PROBLEM — Find each line in the following listing that has the string "this", then state the count and nothing else.

DATA SECTION —

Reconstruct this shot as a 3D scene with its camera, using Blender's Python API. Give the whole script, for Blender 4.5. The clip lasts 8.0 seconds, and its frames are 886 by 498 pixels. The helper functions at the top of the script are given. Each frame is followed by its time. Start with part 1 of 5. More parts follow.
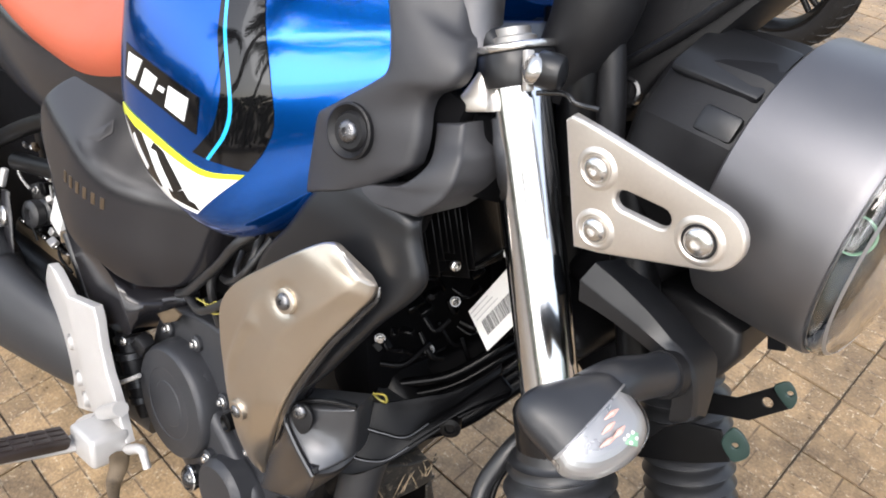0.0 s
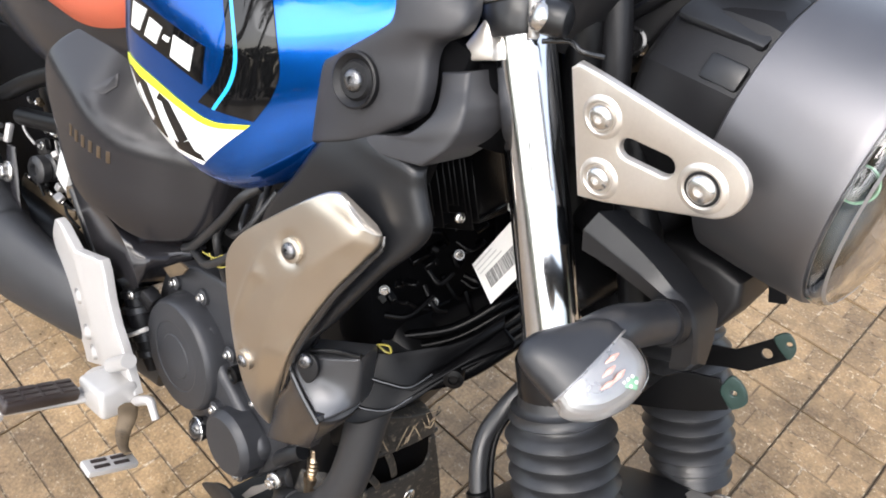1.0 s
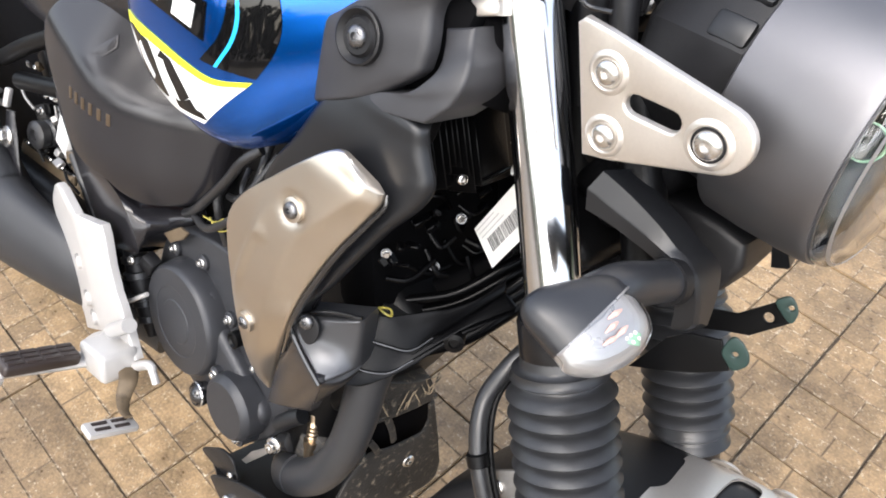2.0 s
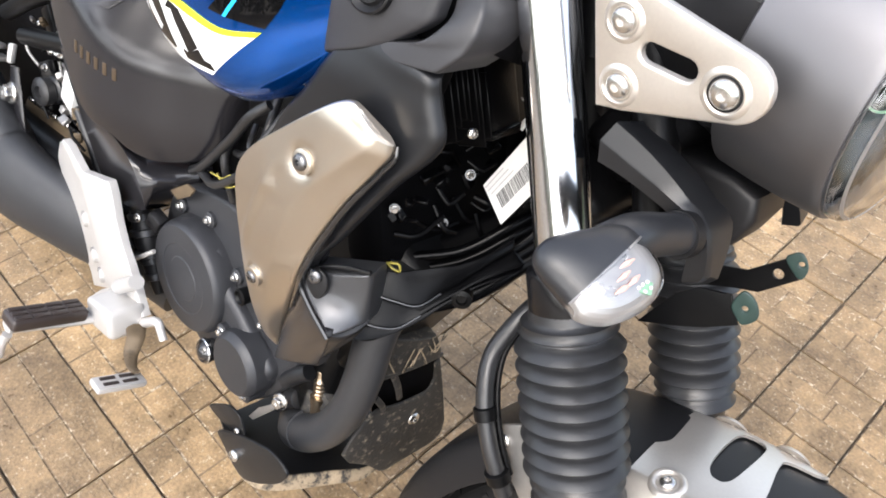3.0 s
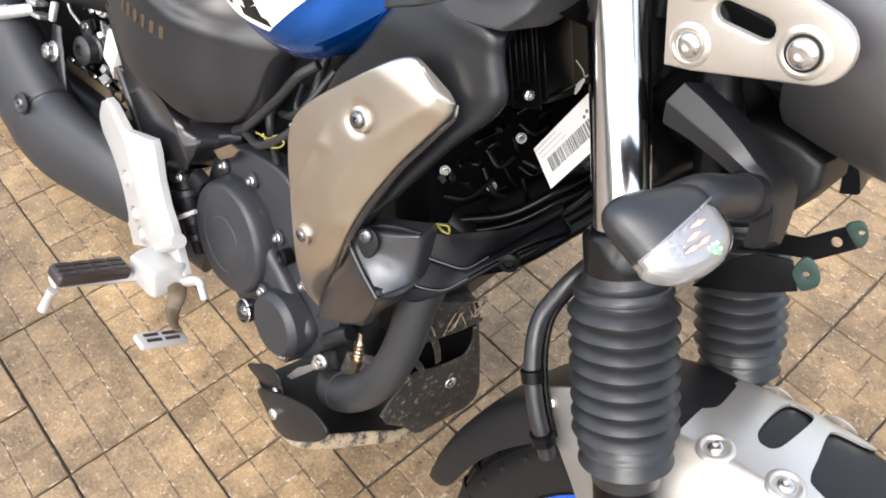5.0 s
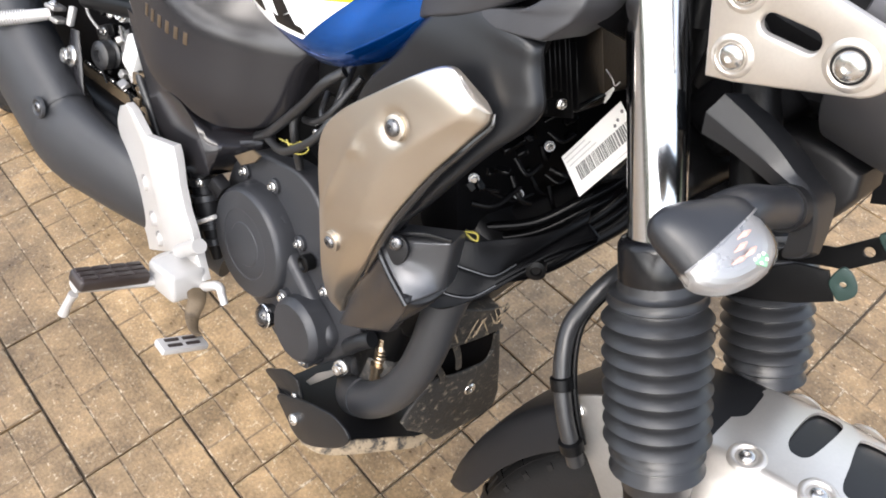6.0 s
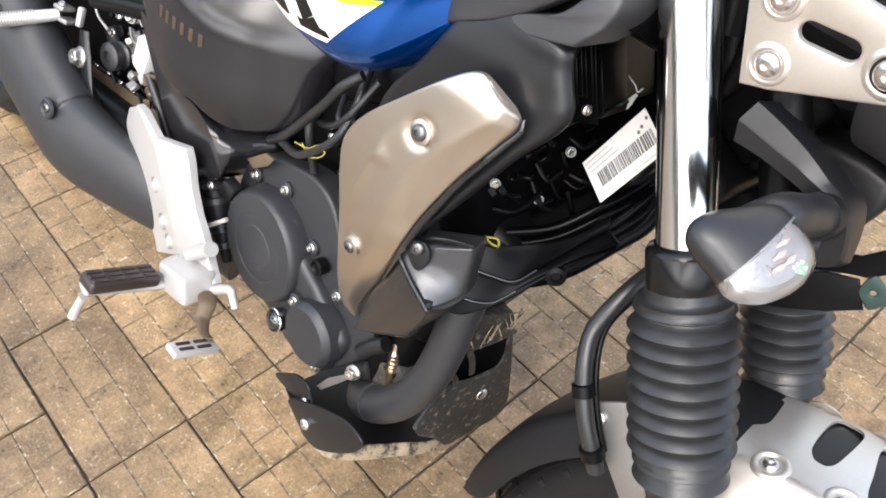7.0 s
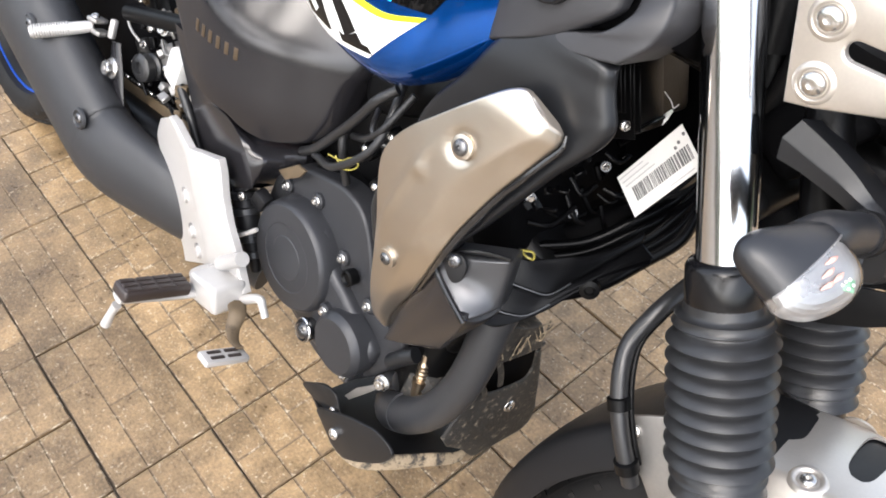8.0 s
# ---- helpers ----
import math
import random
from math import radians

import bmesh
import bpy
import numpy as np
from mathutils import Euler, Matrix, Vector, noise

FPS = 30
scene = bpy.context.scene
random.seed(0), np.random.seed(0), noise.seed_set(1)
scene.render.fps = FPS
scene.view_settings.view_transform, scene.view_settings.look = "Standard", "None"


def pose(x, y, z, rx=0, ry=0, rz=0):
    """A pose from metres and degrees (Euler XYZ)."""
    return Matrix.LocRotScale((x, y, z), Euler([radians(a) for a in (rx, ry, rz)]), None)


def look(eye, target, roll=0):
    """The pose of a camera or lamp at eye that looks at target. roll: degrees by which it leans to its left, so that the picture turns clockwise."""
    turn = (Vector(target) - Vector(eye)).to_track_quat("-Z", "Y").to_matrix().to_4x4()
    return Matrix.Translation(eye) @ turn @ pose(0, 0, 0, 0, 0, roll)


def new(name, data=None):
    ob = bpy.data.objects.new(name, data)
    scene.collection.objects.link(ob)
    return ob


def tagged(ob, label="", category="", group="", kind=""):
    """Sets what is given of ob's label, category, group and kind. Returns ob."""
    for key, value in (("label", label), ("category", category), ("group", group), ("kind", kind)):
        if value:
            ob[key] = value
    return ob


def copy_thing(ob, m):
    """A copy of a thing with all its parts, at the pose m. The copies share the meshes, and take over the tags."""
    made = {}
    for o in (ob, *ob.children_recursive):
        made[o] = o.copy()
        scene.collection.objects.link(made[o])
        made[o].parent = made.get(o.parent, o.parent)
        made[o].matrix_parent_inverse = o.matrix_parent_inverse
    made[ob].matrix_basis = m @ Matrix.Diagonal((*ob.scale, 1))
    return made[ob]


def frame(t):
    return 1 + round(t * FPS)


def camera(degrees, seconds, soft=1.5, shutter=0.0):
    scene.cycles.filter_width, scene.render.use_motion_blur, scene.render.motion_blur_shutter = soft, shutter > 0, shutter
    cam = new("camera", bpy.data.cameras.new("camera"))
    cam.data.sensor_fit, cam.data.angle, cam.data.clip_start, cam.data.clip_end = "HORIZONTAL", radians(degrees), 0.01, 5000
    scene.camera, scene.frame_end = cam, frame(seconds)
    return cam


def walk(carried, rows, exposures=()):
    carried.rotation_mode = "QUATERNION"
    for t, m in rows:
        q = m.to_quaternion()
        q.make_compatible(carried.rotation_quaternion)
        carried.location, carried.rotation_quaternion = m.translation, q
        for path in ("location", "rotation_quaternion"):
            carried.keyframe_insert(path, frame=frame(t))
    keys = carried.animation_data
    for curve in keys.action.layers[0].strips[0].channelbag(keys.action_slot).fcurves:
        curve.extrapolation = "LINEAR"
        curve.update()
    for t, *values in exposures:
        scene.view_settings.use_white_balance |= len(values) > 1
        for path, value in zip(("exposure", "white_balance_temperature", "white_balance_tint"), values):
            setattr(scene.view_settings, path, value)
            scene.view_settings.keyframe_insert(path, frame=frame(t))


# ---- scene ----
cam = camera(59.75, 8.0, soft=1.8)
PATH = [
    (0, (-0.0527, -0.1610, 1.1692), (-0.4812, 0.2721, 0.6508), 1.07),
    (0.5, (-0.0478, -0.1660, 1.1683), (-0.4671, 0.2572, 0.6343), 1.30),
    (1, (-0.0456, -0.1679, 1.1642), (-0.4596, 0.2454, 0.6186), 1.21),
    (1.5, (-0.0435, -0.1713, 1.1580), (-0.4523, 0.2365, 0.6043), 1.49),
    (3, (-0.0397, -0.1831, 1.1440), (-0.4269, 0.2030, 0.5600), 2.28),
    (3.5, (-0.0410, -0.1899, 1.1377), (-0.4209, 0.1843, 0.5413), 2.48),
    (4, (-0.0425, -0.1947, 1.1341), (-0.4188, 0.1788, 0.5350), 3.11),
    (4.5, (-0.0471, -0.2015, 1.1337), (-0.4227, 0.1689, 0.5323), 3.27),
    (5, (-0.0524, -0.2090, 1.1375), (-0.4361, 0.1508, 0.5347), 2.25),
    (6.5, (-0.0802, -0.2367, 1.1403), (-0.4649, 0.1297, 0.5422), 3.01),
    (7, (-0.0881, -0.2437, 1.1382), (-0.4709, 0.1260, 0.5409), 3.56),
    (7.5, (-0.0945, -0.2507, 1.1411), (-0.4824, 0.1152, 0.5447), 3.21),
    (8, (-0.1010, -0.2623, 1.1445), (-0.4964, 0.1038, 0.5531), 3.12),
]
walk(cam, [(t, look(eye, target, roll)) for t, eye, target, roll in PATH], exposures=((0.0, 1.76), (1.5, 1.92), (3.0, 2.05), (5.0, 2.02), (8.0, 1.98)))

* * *

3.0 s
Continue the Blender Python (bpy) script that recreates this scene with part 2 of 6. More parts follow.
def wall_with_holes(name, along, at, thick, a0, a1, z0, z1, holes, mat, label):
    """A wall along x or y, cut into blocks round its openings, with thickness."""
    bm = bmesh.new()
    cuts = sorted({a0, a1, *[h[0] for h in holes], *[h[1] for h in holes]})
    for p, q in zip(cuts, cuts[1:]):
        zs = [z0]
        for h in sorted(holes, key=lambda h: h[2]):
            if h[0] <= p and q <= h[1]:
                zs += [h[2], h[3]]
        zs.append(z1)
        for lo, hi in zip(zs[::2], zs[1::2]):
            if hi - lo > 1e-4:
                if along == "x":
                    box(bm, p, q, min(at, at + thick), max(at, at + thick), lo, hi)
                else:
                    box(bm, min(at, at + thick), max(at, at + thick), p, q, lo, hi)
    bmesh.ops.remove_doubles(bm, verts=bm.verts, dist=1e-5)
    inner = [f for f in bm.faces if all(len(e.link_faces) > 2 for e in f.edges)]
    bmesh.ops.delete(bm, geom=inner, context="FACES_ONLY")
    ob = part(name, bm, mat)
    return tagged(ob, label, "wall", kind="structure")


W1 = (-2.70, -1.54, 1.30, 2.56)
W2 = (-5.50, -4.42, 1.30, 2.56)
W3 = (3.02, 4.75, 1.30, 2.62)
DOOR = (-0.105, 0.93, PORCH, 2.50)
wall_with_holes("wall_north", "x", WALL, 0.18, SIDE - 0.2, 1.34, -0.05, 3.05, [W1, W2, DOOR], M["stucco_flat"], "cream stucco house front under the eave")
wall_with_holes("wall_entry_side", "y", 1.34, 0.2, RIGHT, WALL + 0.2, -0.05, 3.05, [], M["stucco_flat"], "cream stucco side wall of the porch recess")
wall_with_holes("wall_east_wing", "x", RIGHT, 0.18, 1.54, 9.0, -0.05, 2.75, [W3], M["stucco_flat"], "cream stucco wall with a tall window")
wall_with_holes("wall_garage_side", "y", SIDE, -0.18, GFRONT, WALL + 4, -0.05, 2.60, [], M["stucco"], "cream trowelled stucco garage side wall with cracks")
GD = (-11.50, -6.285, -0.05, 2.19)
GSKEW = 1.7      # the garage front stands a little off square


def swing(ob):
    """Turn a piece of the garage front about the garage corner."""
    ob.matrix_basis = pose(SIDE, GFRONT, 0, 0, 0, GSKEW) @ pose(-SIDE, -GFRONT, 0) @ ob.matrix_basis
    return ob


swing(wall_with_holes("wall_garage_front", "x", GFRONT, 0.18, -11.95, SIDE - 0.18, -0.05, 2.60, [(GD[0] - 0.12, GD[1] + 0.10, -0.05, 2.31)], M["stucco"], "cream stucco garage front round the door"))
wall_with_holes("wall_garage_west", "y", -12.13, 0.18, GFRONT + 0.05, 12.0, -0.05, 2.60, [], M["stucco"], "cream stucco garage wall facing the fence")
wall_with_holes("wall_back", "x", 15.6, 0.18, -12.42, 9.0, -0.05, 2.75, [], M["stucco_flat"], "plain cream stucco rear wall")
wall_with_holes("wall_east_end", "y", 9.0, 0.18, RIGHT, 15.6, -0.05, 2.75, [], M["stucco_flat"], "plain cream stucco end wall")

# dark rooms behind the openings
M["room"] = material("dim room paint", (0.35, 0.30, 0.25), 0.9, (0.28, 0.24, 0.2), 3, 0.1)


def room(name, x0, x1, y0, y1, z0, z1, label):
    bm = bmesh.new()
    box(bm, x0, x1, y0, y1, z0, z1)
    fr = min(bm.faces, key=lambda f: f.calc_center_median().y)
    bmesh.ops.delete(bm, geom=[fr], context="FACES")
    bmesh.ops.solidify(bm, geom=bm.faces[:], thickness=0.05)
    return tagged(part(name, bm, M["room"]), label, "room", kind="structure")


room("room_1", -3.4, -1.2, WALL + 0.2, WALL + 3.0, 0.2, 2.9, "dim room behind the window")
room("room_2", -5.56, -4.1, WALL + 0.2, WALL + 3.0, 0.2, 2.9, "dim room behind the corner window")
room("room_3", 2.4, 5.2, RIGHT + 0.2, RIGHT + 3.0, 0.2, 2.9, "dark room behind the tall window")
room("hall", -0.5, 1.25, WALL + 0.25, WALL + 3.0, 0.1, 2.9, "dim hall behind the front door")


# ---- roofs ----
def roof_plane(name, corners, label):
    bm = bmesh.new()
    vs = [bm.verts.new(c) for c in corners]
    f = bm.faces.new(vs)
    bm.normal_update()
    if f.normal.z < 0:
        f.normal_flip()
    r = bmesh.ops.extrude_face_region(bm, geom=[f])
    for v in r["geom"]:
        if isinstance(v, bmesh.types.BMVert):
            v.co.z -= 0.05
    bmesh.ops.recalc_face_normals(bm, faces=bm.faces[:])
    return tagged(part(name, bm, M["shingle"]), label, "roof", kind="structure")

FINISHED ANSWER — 2